→ **Task statement**
Only the pictures are to be left out; set down the rest of the records exactly.

Entries with animation source code
───

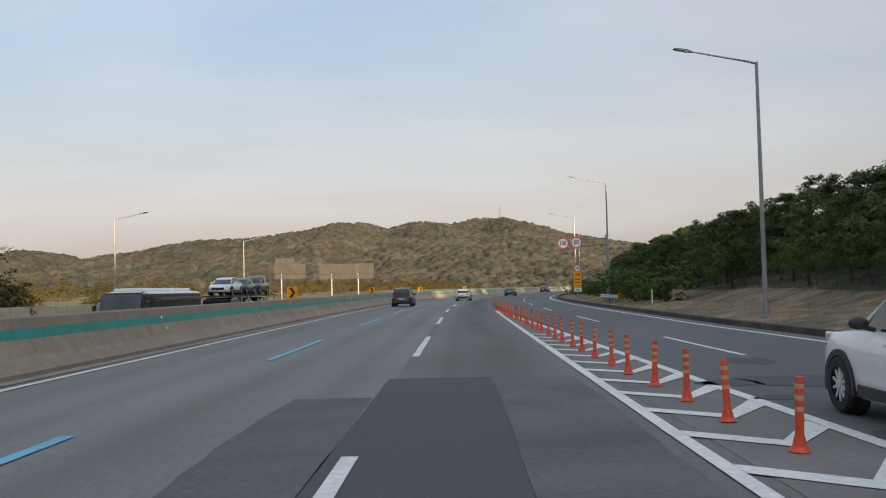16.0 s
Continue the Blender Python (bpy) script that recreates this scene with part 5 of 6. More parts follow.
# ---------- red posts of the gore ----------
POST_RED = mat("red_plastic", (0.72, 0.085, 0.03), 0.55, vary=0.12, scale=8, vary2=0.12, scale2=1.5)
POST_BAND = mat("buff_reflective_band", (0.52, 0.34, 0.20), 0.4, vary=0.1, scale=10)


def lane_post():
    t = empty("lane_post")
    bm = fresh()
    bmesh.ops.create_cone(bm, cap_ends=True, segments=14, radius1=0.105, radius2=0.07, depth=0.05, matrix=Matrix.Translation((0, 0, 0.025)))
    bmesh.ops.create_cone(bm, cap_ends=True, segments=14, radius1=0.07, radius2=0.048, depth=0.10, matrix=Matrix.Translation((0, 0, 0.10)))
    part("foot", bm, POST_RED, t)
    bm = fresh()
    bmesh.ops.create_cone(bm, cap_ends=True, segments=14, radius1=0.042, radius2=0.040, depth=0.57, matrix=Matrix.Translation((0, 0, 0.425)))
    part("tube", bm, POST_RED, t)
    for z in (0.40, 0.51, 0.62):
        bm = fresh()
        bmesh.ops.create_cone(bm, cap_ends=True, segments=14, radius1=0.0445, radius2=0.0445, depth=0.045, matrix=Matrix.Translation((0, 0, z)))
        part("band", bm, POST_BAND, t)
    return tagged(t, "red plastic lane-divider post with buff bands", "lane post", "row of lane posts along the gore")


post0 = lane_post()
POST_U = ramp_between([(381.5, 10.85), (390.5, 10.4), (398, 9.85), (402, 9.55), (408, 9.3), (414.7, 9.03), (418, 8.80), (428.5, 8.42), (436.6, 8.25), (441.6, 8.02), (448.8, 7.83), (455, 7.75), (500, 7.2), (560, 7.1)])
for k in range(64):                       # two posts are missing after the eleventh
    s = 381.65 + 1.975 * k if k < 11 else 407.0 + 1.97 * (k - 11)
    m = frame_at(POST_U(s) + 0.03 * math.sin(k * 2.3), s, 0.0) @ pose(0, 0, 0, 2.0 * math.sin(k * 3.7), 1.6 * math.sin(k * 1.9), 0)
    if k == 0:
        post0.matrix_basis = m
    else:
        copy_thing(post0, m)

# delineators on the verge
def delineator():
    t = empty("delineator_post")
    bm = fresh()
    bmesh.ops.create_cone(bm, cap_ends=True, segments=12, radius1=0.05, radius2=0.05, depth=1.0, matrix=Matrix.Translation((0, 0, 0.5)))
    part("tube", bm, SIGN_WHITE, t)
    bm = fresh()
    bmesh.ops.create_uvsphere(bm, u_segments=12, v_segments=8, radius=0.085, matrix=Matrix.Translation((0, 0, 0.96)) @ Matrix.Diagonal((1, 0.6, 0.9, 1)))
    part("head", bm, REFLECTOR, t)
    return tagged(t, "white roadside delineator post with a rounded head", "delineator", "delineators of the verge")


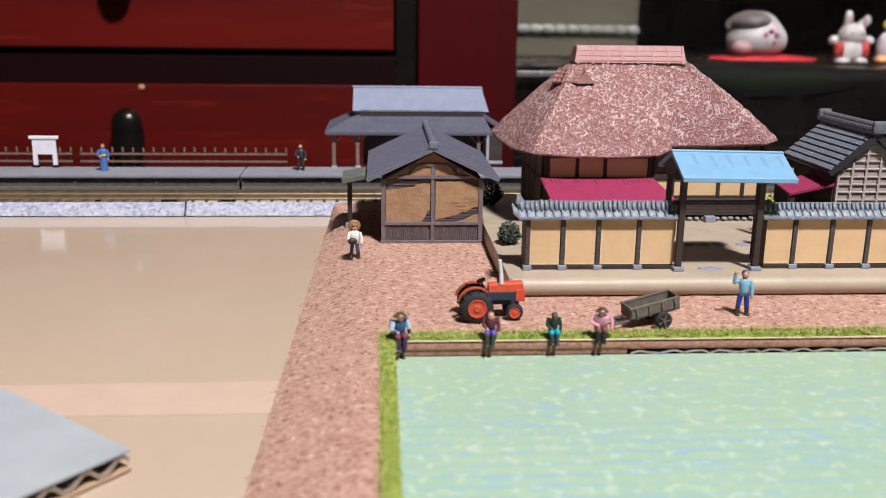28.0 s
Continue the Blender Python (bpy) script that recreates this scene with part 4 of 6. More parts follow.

───

→ **Exercise result**
16.0 s
Continue the Blender Python (bpy) script that recreates this scene with part 5 of 6. More parts follow.
# ---------- red posts of the gore ----------
POST_RED = mat("red_plastic", (0.72, 0.085, 0.03), 0.55, vary=0.12, scale=8, vary2=0.12, scale2=1.5)
POST_BAND = mat("buff_reflective_band", (0.52, 0.34, 0.20), 0.4, vary=0.1, scale=10)


def lane_post():
    t = empty("lane_post")
    bm = fresh()
    bmesh.ops.create_cone(bm, cap_ends=True, segments=14, radius1=0.105, radius2=0.07, depth=0.05, matrix=Matrix.Translation((0, 0, 0.025)))
    bmesh.ops.create_cone(bm, cap_ends=True, segments=14, radius1=0.07, radius2=0.048, depth=0.10, matrix=Matrix.Translation((0, 0, 0.10)))
    part("foot", bm, POST_RED, t)
    bm = fresh()
    bmesh.ops.create_cone(bm, cap_ends=True, segments=14, radius1=0.042, radius2=0.040, depth=0.57, matrix=Matrix.Translation((0, 0, 0.425)))
    part("tube", bm, POST_RED, t)
    for z in (0.40, 0.51, 0.62):
        bm = fresh()
        bmesh.ops.create_cone(bm, cap_ends=True, segments=14, radius1=0.0445, radius2=0.0445, depth=0.045, matrix=Matrix.Translation((0, 0, z)))
        part("band", bm, POST_BAND, t)
    return tagged(t, "red plastic lane-divider post with buff bands", "lane post", "row of lane posts along the gore")


post0 = lane_post()
POST_U = ramp_between([(381.5, 10.85), (390.5, 10.4), (398, 9.85), (402, 9.55), (408, 9.3), (414.7, 9.03), (418, 8.80), (428.5, 8.42), (436.6, 8.25), (441.6, 8.02), (448.8, 7.83), (455, 7.75), (500, 7.2), (560, 7.1)])
for k in range(64):                       # two posts are missing after the eleventh
    s = 381.65 + 1.975 * k if k < 11 else 407.0 + 1.97 * (k - 11)
    m = frame_at(POST_U(s) + 0.03 * math.sin(k * 2.3), s, 0.0) @ pose(0, 0, 0, 2.0 * math.sin(k * 3.7), 1.6 * math.sin(k * 1.9), 0)
    if k == 0:
        post0.matrix_basis = m
    else:
        copy_thing(post0, m)

# delineators on the verge
def delineator():
    t = empty("delineator_post")
    bm = fresh()
    bmesh.ops.create_cone(bm, cap_ends=True, segments=12, radius1=0.05, radius2=0.05, depth=1.0, matrix=Matrix.Translation((0, 0, 0.5)))
    part("tube", bm, SIGN_WHITE, t)
    bm = fresh()
    bmesh.ops.create_uvsphere(bm, u_segments=12, v_segments=8, radius=0.085, matrix=Matrix.Translation((0, 0, 0.96)) @ Matrix.Diagonal((1, 0.6, 0.9, 1)))
    part("head", bm, REFLECTOR, t)
    return tagged(t, "white roadside delineator post with a rounded head", "delineator", "delineators of the verge")


28.0 s
Continue the Blender Python (bpy) script that recreates this scene with part 4 of 6. More parts follow.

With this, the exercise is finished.